Some 350 pages of Greek in this edition, Life of Basil the Younger constitutes one of the longest medieval saint's lives in any language. The flow of the saint's narrative, however, is interrupted by two long apocalypses, revelatory visions provided to the author at the saint's request. With their accounts of the fate of the soul after death and of the general resurrection and Last Judgment at the end of time, these apparent digressions offer vivid--if somewhat longwinded--portraits of popular and official teachings. The text itself wonders about its generic hybridity: the saint himself instructs the author to include the two long apocalyptic digressions, "in a unified manner and sequence" (709). Byzantinists have recently engaged in much debate about literary genres, and this work deserves reconsideration as evidence for indigenous literary critical discourse about what might (or might not) hold a text together.
Although the author, an otherwise unidentifiable Gregory, presents himself as Basil's disciple and spiritual advisee, he has little information about the origins and early life of the holy man. Brought in chains from Asia Minor to Constantinople at the end of the ninth century on suspicion of espionage, Basil was tortured before being hurled into the Bosporus at what is now Seraglio point. Dolphins rescued him and brought him to the town of Hebdomon, west of the city. Much of his subsequent activity took place in a succession of private households on the western edges of the city, within the Theodosian walls, as well as some of the monasteries near the imperial palace. Basil's life presents precious evidence for lay support for holy men and a portrait of domestic religious life. Basil performed a fairly standard repertoire of healing miracles and achieved fame as a spiritual advisor both to aristocrats--including some prominent eunuchs--and their slaves and servants. Written in the 950s or 960s, the text refers to a number of recent events. Historical personages known from other sources include the brothers Anastasios and Constantine Gongylioi, both eunuchs, who led a failed military expedition against the Arabs in Crete in 949, and the patriarch Theophyllact (d. 956). The emperor's relative Romanos Saronites, who persecutes the saint, is known also (and more accurately) from the history of John Skylitzes. Despite some confusion, the author refers to the expedition against the Kievan Rus' in 941. The work shares concerns and themes with the roughly contemporary Life of Andrew the Fool, and indeed the work shows some interest in the practitioners of holy folly.

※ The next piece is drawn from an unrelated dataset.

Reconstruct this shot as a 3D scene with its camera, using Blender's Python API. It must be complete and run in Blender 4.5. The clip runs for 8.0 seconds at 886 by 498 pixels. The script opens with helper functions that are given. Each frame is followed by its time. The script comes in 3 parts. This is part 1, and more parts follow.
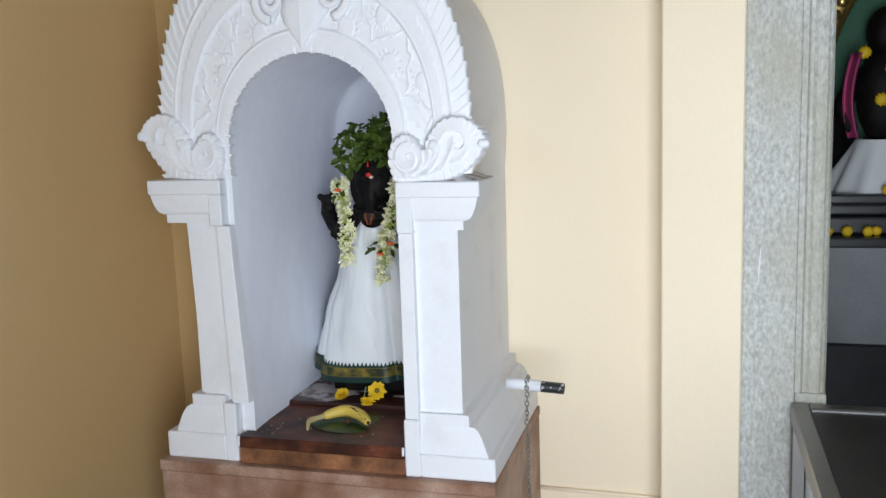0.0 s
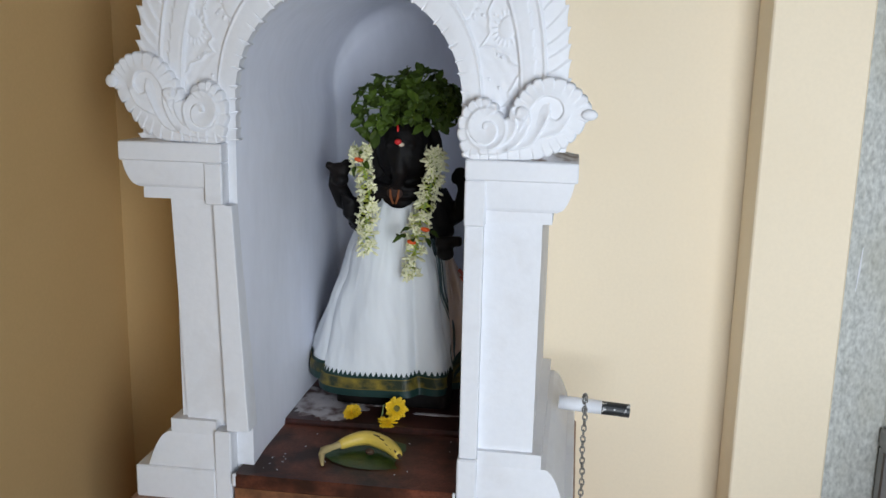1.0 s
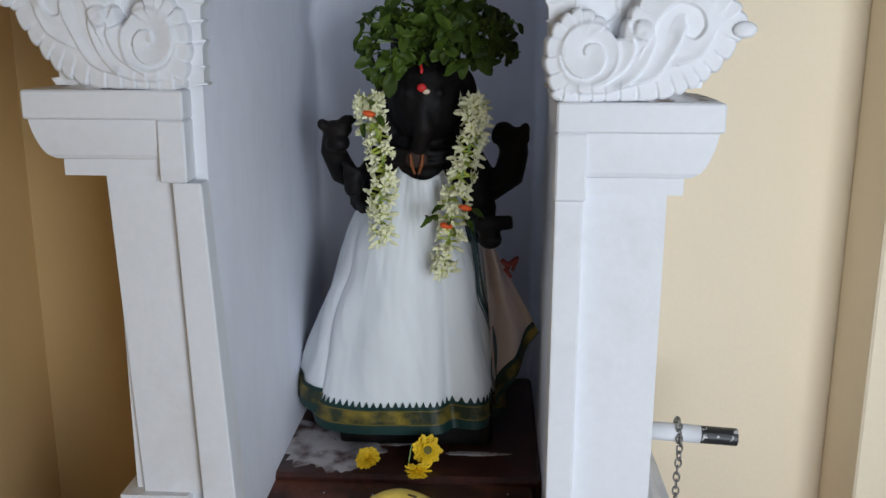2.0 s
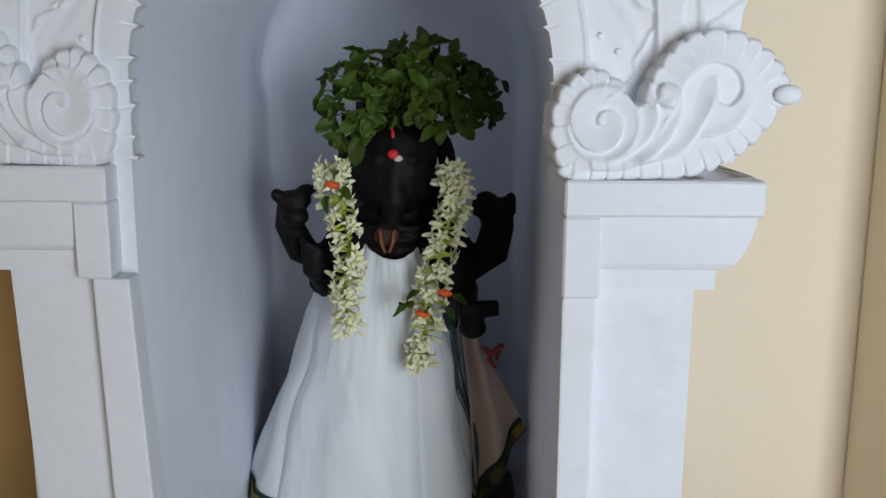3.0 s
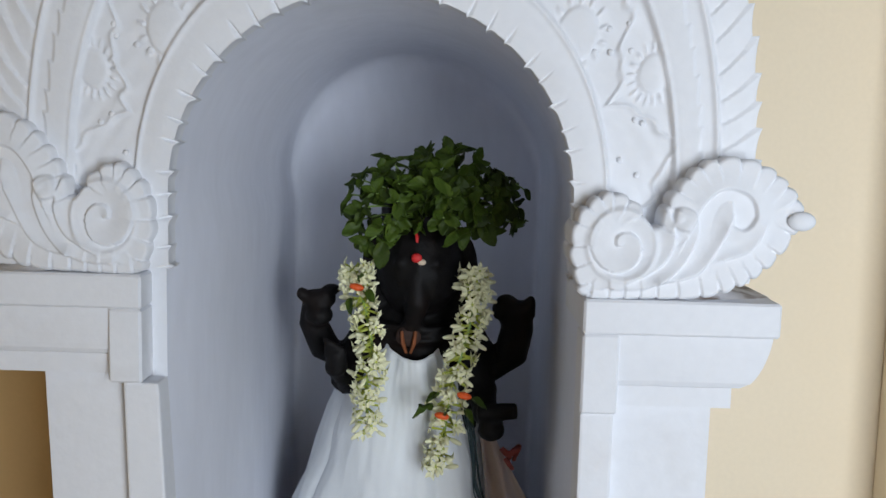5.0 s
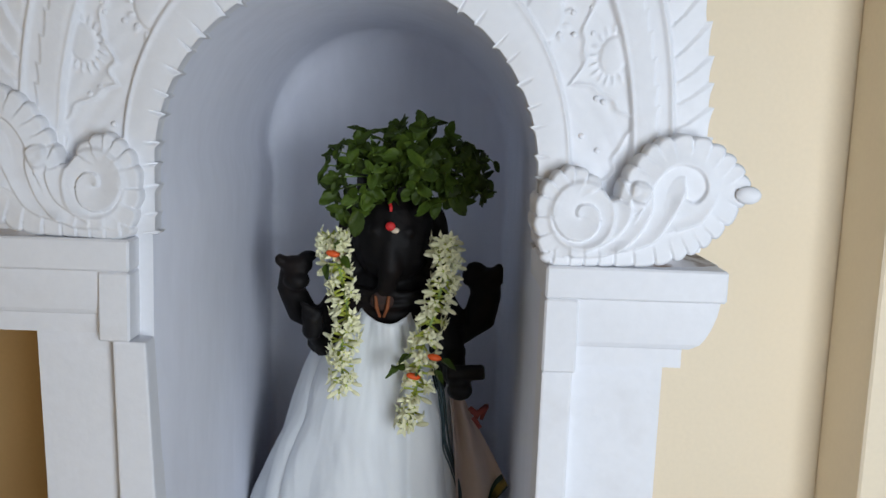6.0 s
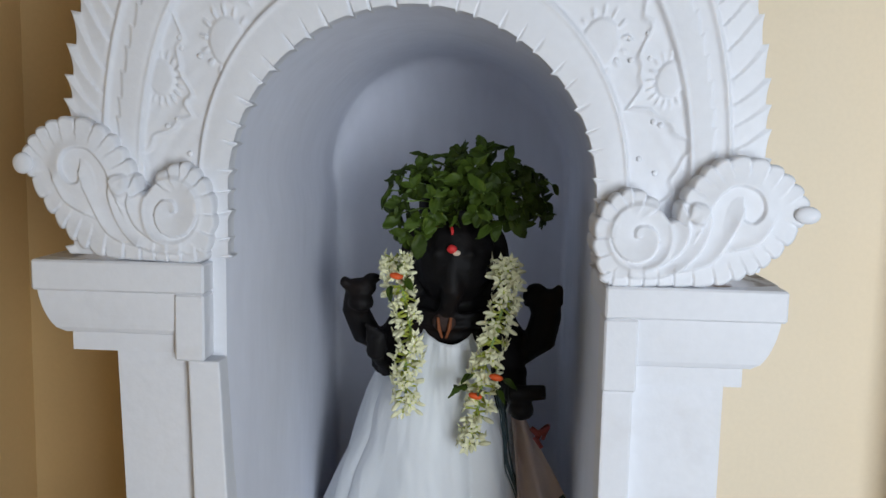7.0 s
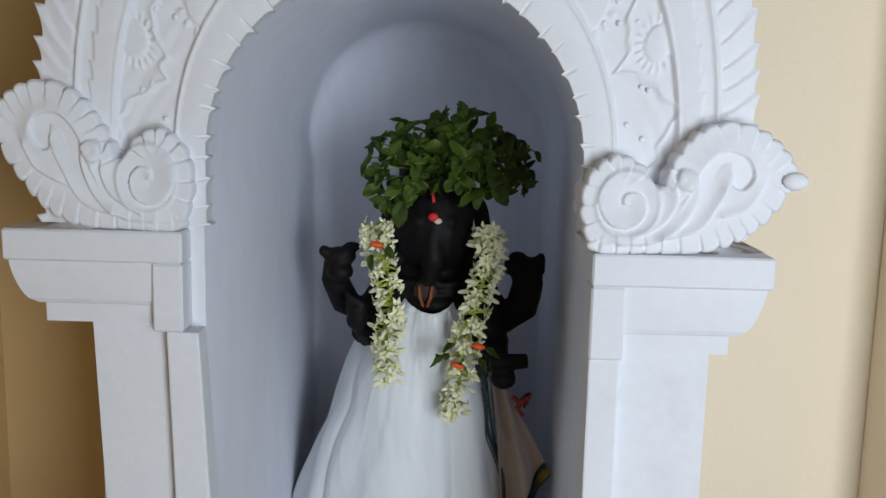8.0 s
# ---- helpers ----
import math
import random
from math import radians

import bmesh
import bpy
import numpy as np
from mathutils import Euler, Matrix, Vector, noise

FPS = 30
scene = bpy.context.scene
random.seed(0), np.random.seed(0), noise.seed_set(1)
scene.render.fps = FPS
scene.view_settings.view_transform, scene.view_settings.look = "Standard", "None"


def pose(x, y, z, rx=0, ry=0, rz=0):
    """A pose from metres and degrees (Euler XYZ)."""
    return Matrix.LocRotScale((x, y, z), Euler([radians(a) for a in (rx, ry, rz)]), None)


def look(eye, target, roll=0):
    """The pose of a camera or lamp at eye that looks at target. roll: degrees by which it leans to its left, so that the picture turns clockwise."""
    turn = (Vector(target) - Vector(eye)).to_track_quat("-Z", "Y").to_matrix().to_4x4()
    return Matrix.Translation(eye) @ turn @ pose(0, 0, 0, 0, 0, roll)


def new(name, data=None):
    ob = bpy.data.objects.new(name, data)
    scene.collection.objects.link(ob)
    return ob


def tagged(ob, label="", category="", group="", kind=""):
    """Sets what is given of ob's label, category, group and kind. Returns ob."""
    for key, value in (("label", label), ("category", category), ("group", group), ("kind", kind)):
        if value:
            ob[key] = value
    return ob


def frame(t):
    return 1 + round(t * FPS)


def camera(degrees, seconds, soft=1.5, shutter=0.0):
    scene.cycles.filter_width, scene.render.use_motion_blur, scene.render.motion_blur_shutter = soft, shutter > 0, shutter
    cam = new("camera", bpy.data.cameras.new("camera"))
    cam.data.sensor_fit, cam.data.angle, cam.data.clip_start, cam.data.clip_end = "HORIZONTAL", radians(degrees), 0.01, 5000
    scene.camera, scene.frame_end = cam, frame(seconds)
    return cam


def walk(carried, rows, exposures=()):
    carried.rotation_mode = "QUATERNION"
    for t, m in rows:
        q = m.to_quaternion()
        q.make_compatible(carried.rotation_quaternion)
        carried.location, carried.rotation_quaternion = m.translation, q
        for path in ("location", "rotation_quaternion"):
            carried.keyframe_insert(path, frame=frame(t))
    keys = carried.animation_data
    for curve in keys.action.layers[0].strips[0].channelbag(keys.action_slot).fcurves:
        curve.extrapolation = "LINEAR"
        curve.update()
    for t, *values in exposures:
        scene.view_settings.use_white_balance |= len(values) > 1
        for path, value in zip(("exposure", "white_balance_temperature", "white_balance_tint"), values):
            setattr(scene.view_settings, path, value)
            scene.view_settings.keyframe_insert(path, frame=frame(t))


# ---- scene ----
cam = camera(52.0, 8.0)
PATH = [
    (0, (0.907, -2.019, 1.728), (0.365, -0.116, 1.435), -1.9),
    (0.5, (0.683, -1.795, 1.726), (0.307, 0.145, 1.419), 1.0),
    (1, (0.417, -1.618, 1.755), (0.136, 0.318, 1.34), 1.2),
    (1.2, (0.313, -1.556, 1.757), (0.09, 0.373, 1.277), 0.5),
    (2.3, (0.116, -1.041, 1.638), (0.042, 0.905, 1.182), -0.1),
    (2.5, (0.099, -1.042, 1.658), (0.052, 0.914, 1.241), -0.4),
    (3, (0.094, -0.904, 1.68), (0.1, 1.059, 1.298), 0.3),
    (3.5, (0.096, -0.894, 1.695), (0.083, 1.079, 1.373), -0.4),
    (4, (0.093, -0.893, 1.724), (0.044, 1.092, 1.49), -0.1),
    (4.2, (0.087, -0.891, 1.724), (0.037, 1.093, 1.473), 0.4),
    (5.3, (0.09, -0.934, 1.729), (0.041, 1.053, 1.507), 1.8),
    (5.5, (0.083, -0.928, 1.724), (0.013, 1.058, 1.494), 1.9),
    (6, (0.092, -0.989, 1.735), (0.115, 0.989, 1.443), 2.1),
    (6.5, (0.1, -1.015, 1.73), (0.06, 0.966, 1.464), 1.5),
    (7, (0.09, -1.018, 1.738), (-0.019, 0.964, 1.492), 1.2),
    (7.5, (0.079, -1.012, 1.74), (-0.027, 0.967, 1.47), 0.9),
    (8, (0.073, -1.0, 1.733), (0.031, 0.975, 1.422), 1.3),
]
walk(cam, [(t, look(eye, target, roll)) for t, eye, target, roll in PATH],
     exposures=((0, 0.10), (0.5, -0.02), (1, -0.10), (2.5, -0.29), (4, -0.29), (5.5, -0.11), (7, -0.18), (8, -0.20)))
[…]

After the death of Basil's own servant woman, Theodora, Gregory worries about the fate of her soul and is granted an elaborate vision (190-277) in which he observes her progress through a series of heavenly tollbooths where guardians exact payment for a variety of sins. While her good deeds compensate for the first few penalties, after a while her passage depends on the saint's spiritual assistance and capital. At each tollhouse, angels and demons argue her case. She owes penalties for lying, idle chatter, secular songs, even the "secret snacks of [her] youth" (233). While she is innocent of engaging in same-sex sexual activity, even when sharing a bed with other girls in her childhood, she is guilty of fornicating with a fellow slave and with other young men. The text observes that few souls make it past the tollhouse of fornication without penalty (245). The narrative of the tollhouses enumerates and catalogues Byzantine Christian moral concerns, and reinforces the importance of confession, repentance, and intercessors. As for virtuous deeds, the text stresses the importance of charity, especially almsgiving.
While the author returns to a more conventional narrative of Basil's miracles, the flow of the text is once more interrupted after Gregory reasons himself to the problematic proposition that because Jews have been faithful to God's laws, God does not condemn them. It is possible that such a philo-Jewish attitude was common among Byzantine Christians. In any case, Basil is furious at the thought, and arranges for the author to be disabused of this falsehood with the most complete revelation of the Last Judgment and the heavenly Jerusalem to survive in Byzantine literature (434-699). Although the ostensive pedagogical purpose of the vision is to illustrate the damnation and punishment of all Jews since the time of the incarnation who have not accepted Christ, the narrative teaches an entire theology of rewards and punishments in the world to come according to classes of people. Christ welcomes the Virgin, John the Baptist, the disciples, martyrs, the chaste, good monks, ancient Hebrews, baptized Christians, and repentant sinners. Working through the Beatitudes, the poor in spirit, the meek, the merciful, and pure of heart enter into the Heavenly City. Sinners of all sorts, drawn from seemingly exhaustive lists, are hurled into the fires of Hell, including all those enumerated in the early vision of the tollhouses. Many monks and nuns fail to make the grade, and the text provides a moving description of those whose good and bad deeds do not quite balance out. While the descriptions are conventional--and attested in other Byzantine apocalyptic literature and moral exhortation--the Life of Basil presents a comprehensive and well-ordered account, an ideal set piece that can easily be used in classroom teaching. The listed sinners include a catalogue of late ancient heretics, iconoclasts, and Jews. Muslims make a cameo appearance. Descriptions of the Last Judgment and the throne prepared for Christ complement emerging iconographies on the walls of Byzantine churches, revealing that the teachings contained in the text participated in an apocalyptic imagination both visual and verbal. The text ends by returning to the life--and death--of the saint, who predicts his own demise and charges the author regarding the importance of charity.
We must commend the skillful team of editors and translators for their diligent and careful service. This is an excellent volume. All academic libraries should own a copy, and given the reasonable price all Byzantinists should have one too. I sincerely hope that Western Medievalists will discover and profit from this text.